What is asked
Check every line below for the word "from" and show those that hold it.

Stored entries:
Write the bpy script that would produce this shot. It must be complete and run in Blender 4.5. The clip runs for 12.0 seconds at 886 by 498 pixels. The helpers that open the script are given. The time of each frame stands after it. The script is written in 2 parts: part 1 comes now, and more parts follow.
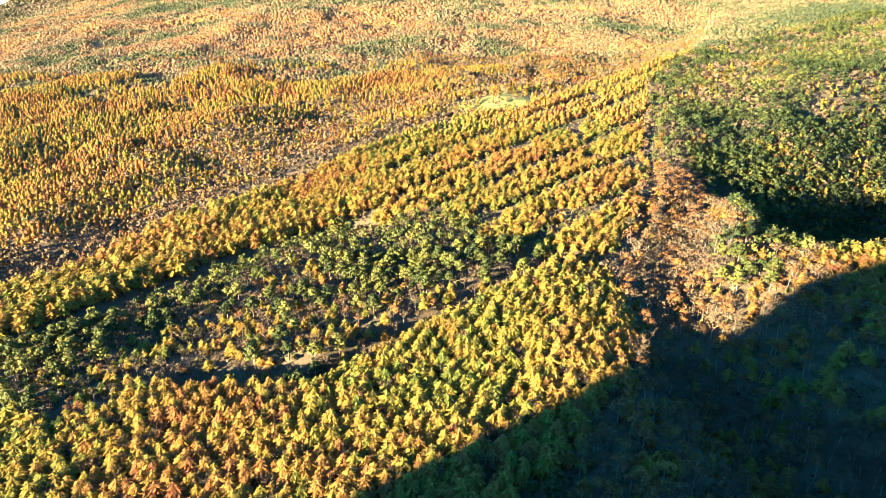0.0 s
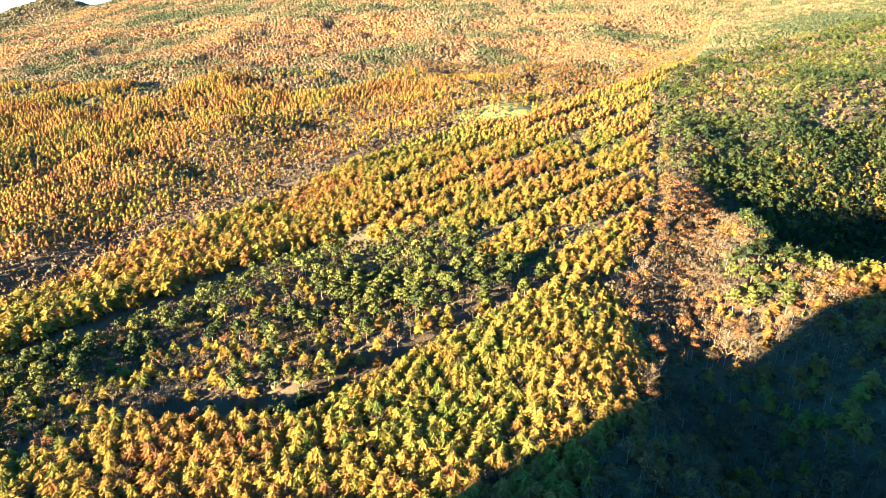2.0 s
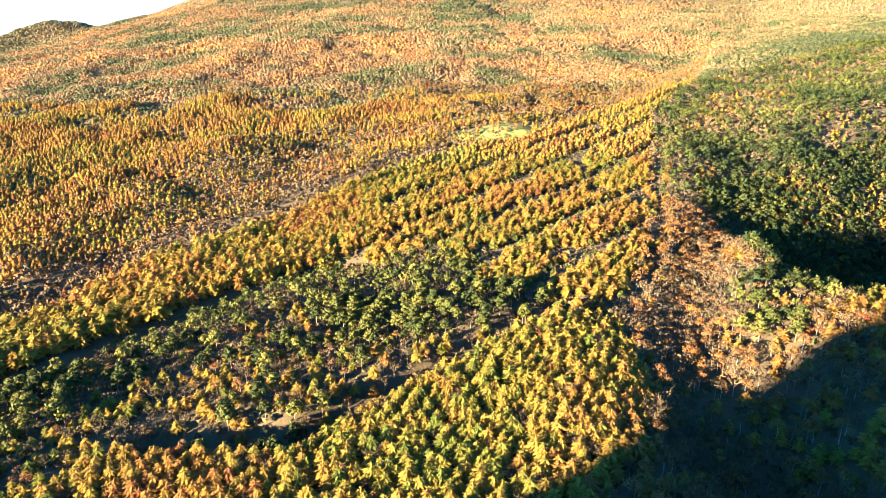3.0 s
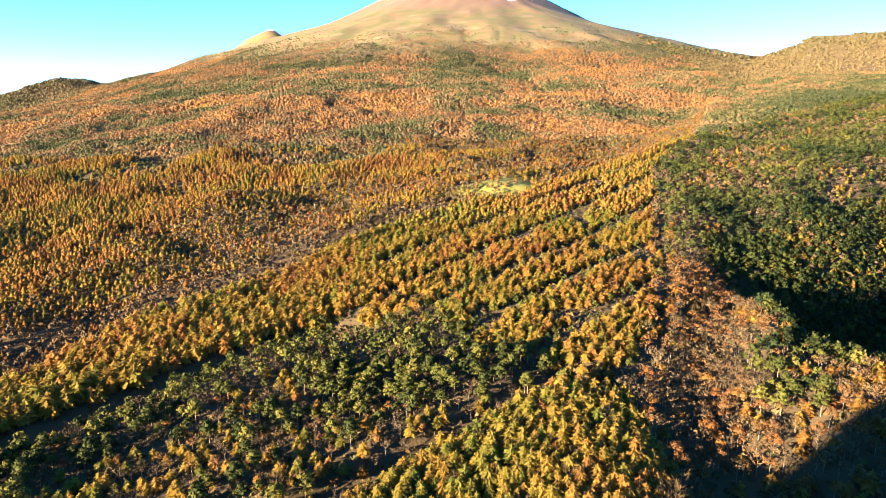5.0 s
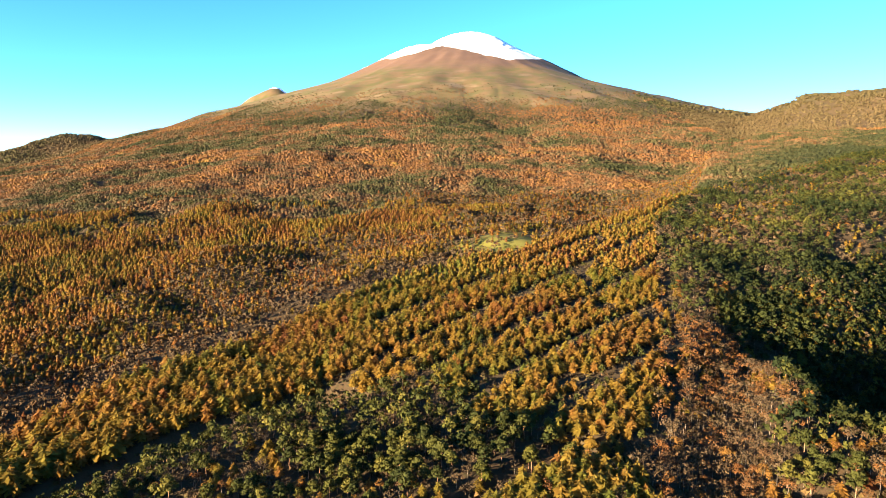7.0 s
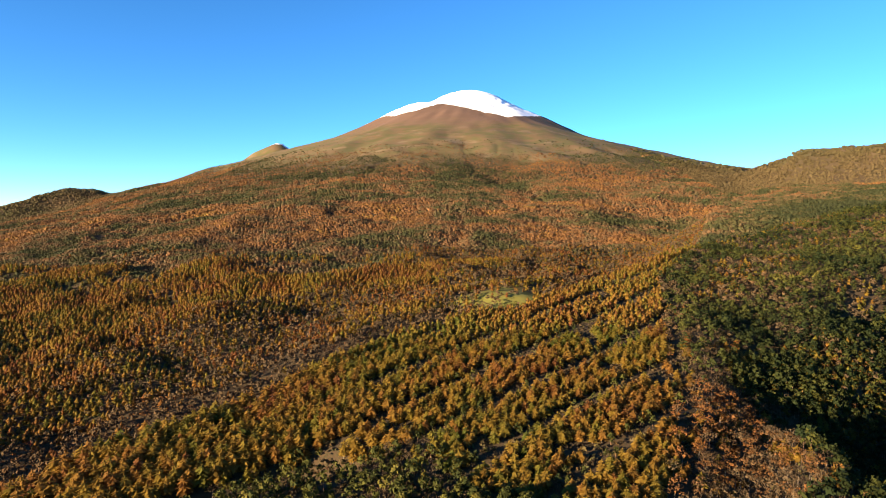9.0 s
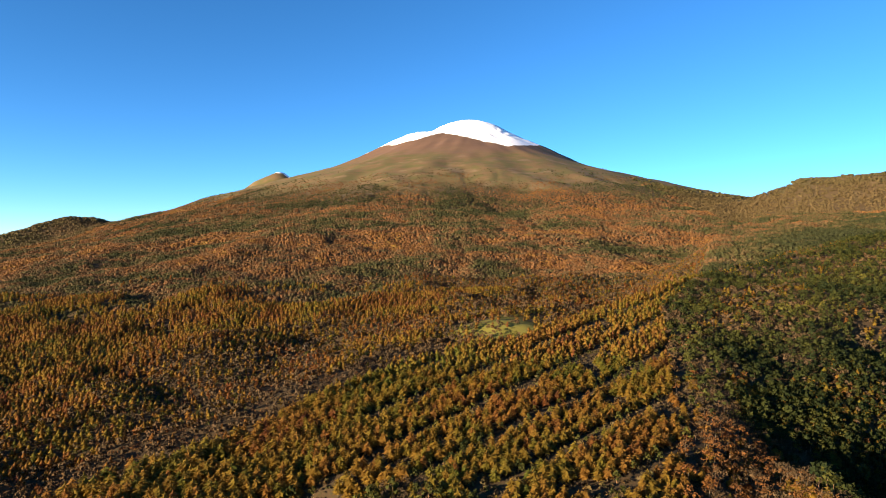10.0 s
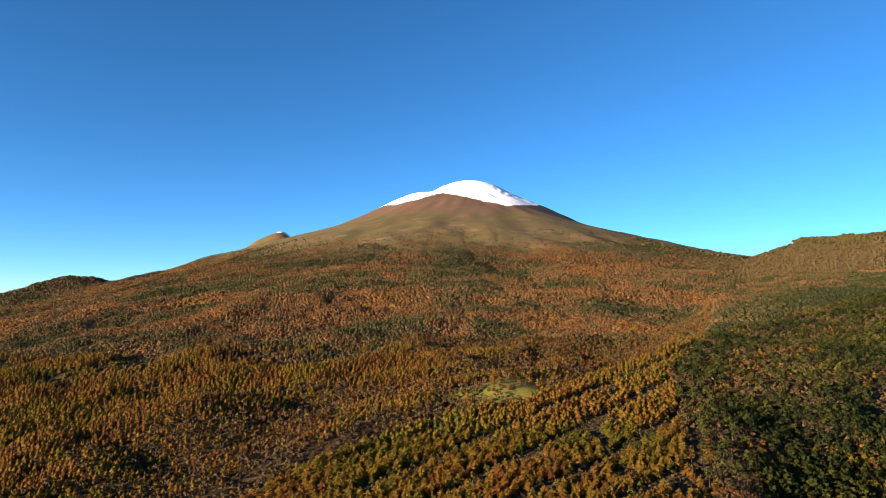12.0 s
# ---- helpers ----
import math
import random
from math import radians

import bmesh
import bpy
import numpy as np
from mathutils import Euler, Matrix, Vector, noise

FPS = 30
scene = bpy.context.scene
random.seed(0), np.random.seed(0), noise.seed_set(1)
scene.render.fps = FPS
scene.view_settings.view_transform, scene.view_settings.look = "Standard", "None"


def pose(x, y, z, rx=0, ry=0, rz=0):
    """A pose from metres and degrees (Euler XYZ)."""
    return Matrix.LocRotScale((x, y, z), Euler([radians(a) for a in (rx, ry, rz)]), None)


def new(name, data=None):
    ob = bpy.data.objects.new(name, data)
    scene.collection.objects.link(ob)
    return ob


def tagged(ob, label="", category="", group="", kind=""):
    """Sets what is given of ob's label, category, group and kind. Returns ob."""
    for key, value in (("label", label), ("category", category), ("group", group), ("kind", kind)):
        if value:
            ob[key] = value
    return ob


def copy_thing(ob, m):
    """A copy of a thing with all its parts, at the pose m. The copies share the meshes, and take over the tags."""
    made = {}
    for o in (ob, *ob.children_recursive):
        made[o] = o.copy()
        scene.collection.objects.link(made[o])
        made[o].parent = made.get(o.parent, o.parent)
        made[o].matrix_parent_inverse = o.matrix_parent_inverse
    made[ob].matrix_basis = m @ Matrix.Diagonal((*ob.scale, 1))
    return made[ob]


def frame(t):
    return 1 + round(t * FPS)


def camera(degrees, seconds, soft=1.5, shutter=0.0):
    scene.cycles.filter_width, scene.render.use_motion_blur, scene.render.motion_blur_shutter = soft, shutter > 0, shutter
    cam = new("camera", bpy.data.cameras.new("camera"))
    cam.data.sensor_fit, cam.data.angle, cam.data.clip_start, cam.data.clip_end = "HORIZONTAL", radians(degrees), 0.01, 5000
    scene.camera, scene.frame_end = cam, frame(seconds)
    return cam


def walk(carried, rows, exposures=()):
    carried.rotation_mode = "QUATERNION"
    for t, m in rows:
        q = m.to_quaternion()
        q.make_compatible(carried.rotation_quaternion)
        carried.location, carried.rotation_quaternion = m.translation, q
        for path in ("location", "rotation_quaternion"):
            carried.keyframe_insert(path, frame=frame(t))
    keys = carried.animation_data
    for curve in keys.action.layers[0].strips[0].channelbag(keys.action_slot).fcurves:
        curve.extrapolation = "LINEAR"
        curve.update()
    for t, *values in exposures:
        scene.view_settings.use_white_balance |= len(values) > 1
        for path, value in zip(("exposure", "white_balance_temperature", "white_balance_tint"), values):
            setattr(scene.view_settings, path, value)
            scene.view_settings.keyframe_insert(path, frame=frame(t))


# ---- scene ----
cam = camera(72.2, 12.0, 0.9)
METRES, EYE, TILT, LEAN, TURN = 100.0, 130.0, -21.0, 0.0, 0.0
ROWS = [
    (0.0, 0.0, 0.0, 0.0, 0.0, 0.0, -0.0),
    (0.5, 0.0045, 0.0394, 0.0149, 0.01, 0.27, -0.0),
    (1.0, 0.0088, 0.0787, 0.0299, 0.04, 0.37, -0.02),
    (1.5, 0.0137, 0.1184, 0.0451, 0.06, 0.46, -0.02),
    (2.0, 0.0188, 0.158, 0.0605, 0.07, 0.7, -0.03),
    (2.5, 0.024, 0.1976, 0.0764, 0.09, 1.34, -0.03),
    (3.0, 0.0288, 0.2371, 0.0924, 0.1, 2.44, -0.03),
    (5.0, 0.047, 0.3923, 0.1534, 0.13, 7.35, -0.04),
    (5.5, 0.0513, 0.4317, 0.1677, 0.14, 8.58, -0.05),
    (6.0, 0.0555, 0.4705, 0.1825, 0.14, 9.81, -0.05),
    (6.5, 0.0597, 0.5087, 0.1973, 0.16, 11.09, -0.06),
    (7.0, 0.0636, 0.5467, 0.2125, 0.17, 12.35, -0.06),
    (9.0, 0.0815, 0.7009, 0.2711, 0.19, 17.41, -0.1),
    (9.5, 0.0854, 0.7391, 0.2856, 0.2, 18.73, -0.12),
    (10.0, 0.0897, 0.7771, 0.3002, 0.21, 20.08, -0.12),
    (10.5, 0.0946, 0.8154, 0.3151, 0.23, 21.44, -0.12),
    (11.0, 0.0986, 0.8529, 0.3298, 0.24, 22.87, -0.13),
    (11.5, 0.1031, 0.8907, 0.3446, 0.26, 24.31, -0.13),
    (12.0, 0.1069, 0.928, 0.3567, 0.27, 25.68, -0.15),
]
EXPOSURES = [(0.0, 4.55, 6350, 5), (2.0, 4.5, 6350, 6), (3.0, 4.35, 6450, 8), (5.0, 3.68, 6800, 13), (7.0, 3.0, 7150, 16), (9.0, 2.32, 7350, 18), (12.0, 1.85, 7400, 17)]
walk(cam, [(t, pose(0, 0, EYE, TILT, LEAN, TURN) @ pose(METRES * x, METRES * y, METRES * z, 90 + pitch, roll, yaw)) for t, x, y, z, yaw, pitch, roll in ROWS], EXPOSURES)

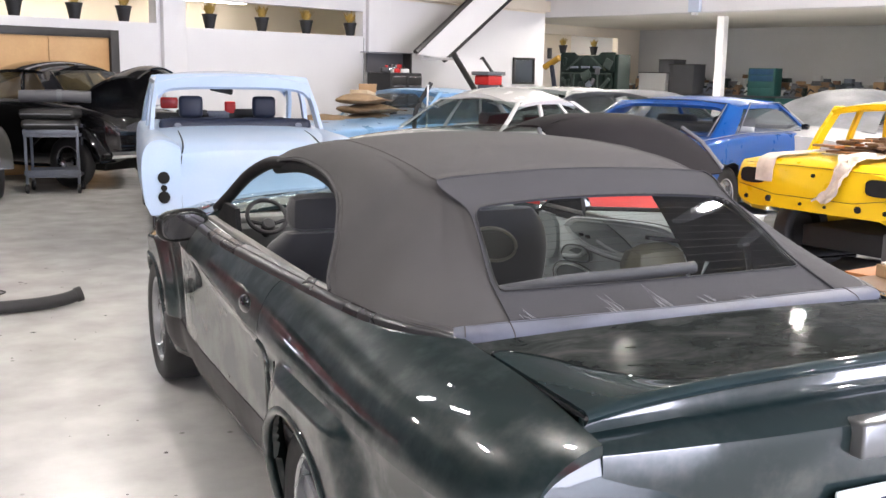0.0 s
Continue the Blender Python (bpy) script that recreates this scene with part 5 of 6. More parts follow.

Final answer
from math import radians
from mathutils import Euler, Matrix, Vector, noise
    """A pose from metres and degrees (Euler XYZ)."""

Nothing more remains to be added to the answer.